**Problem to work on**
Extract the lines between the ones holding "Continue the Blender" and "return link_mesh(name, s.v, s.f, material, parent)", inclusive, exactly as written and nothing more.

**Given information**
——

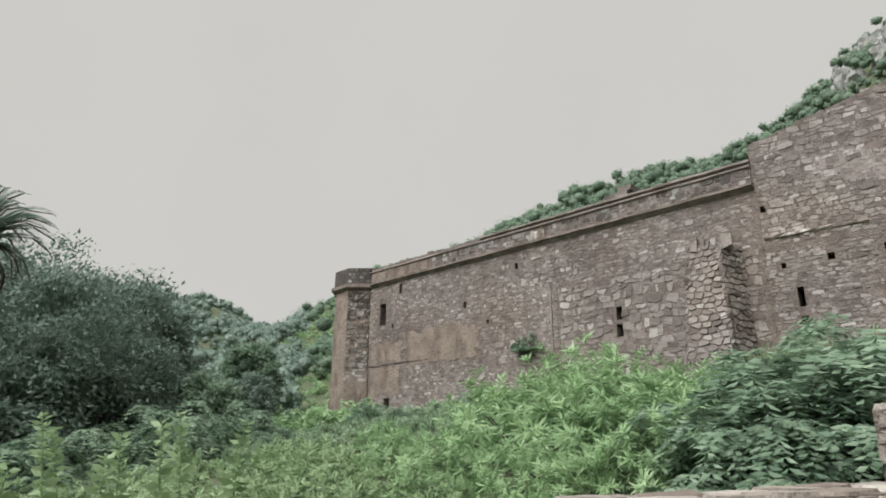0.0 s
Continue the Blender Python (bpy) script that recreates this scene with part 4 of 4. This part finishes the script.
def stem_mesh(name, starts, ends, r0, r1, material, parent, sag=0.15, seg=3, sides=4):
    s = Soup()
    for a, b in zip(starts, ends):
        a, b = Vector(a), Vector(b)
        d = (b - a).normalized()
        x = d.orthogonal().normalized()
        y = d.cross(x)
        vs, fs = [], []
        for i in range(seg + 1):
            t = i / seg
            c = a.lerp(b, t) + Vector((0, 0, sag * math.sin(math.pi * t) * (b - a).length))
            r = r0 + (r1 - r0) * t
            vs += [c + x * r * math.cos(2 * math.pi * k / sides) + y * r * math.sin(2 * math.pi * k / sides) for k in range(sides)]
        for i in range(seg):
            for k in range(sides):
                q = (k + 1) % sides
                fs.append((i * sides + k, i * sides + q, (i + 1) * sides + q, (i + 1) * sides + k))
        s.add(vs, fs)
    return link_mesh(name, s.v, s.f, material, parent)


def shrub(name, label, seed, rx, ry, rz, n_shoots, per, leaf, width, material, droop=0.35, reach=0.35, pinnate=False, category="shrub", low=-0.1):
    rng = np.random.default_rng(seed)
    d, tips = shoots(rng, n_shoots, rx, ry, rz, low)
    n = len(tips)
    if pinnate:
        # compound leaves: pairs of leaflets along drooping ribs
        ribs = 7
        tip_i = np.repeat(np.arange(n), ribs)
        a = rng.uniform(0, 2 * np.pi, len(tip_i))
        out = unit(d[tip_i] * 0.5 + np.stack([np.cos(a), np.sin(a), rng.uniform(-0.55, 0.75, len(a))], 1))
        m = per
        k = np.repeat(np.arange(len(tip_i)), m)
        t = np.tile((np.arange(m) // 2 + 1) / (m // 2), len(tip_i))
        sgn = np.tile(np.where(np.arange(m) % 2, 1.0, -1.0), len(tip_i))[:, None]
        pos = tips[tip_i][k] + out[k] * (t * reach)[:, None] - np.array([0, 0, 1]) * (droop * reach * t ** 2)[:, None]
        side = unit(np.cross(out[k], np.array([0, 0, 1.0])))
        way = unit(side * sgn + out[k] * 0.55 + np.array([0, 0, -0.4]) + rng.normal(size=pos.shape) * 0.12)
        up = unit(np.array([0, 0, 0.7]) + d[tip_i][k] * 1.1 + rng.normal(size=pos.shape) * 0.55)
        ln = leaf * rng.uniform(0.75, 1.15, len(pos))
    else:
        k = np.repeat(np.arange(n), per)
        # whorls of leaves round each shoot, closest at its tip
        t = rng.uniform(0, 1, len(k)) ** 1.6
        axis = unit(d + np.array([0, 0, 0.5]) + rng.normal(size=d.shape) * 0.25)
        pos = tips[k] - axis[k] * (t * reach)[:, None] + rng.normal(size=(len(k), 3)) * reach * 0.05
        a = rng.uniform(0, 2 * np.pi, len(k))
        e1 = unit(np.cross(axis, np.array([0.31, 0.17, 0.9])))
        e2 = np.cross(axis, e1)
        out = e1[k] * np.cos(a)[:, None] + e2[k] * np.sin(a)[:, None]
        way = unit(out + axis[k] * (0.75 - 0.7 * t)[:, None] - np.array([0, 0, droop]) * (0.4 + 0.6 * t)[:, None] + rng.normal(size=pos.shape) * 0.12)
        up = unit(axis[k] * 0.9 + np.array([0, 0, 0.5]) + rng.normal(size=pos.shape) * 0.3)
        ln = leaf * rng.uniform(0.6, 1.25, len(pos))
    pos[:, 2] = np.maximum(pos[:, 2], 0.02)
    ob = tagged(new(name), label, category)
    v, f = leaves_mesh(pos, way, up, ln, ln * width)
    fo = new("foliage", raw_mesh("foliage", v, f, material))
    fo.parent = ob
    pick = rng.choice(n, min(n, 12), replace=False)
    stem_mesh("branchwork", [tips[i] * np.array([0.12, 0.12, 0]) for i in pick], [tips[i] for i in pick], 0.014, 0.004, M_BARK, ob)
    return ob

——

**Written solution**
Continue the Blender Python (bpy) script that recreates this scene with part 4 of 4. This part finishes the script.
def stem_mesh(name, starts, ends, r0, r1, material, parent, sag=0.15, seg=3, sides=4):
    s = Soup()
    for a, b in zip(starts, ends):
        a, b = Vector(a), Vector(b)
        d = (b - a).normalized()
        x = d.orthogonal().normalized()
        y = d.cross(x)
        vs, fs = [], []
        for i in range(seg + 1):
            t = i / seg
            c = a.lerp(b, t) + Vector((0, 0, sag * math.sin(math.pi * t) * (b - a).length))
            r = r0 + (r1 - r0) * t
            vs += [c + x * r * math.cos(2 * math.pi * k / sides) + y * r * math.sin(2 * math.pi * k / sides) for k in range(sides)]
        for i in range(seg):
            for k in range(sides):
                q = (k + 1) % sides
                fs.append((i * sides + k, i * sides + q, (i + 1) * sides + q, (i + 1) * sides + k))
        s.add(vs, fs)
    return link_mesh(name, s.v, s.f, material, parent)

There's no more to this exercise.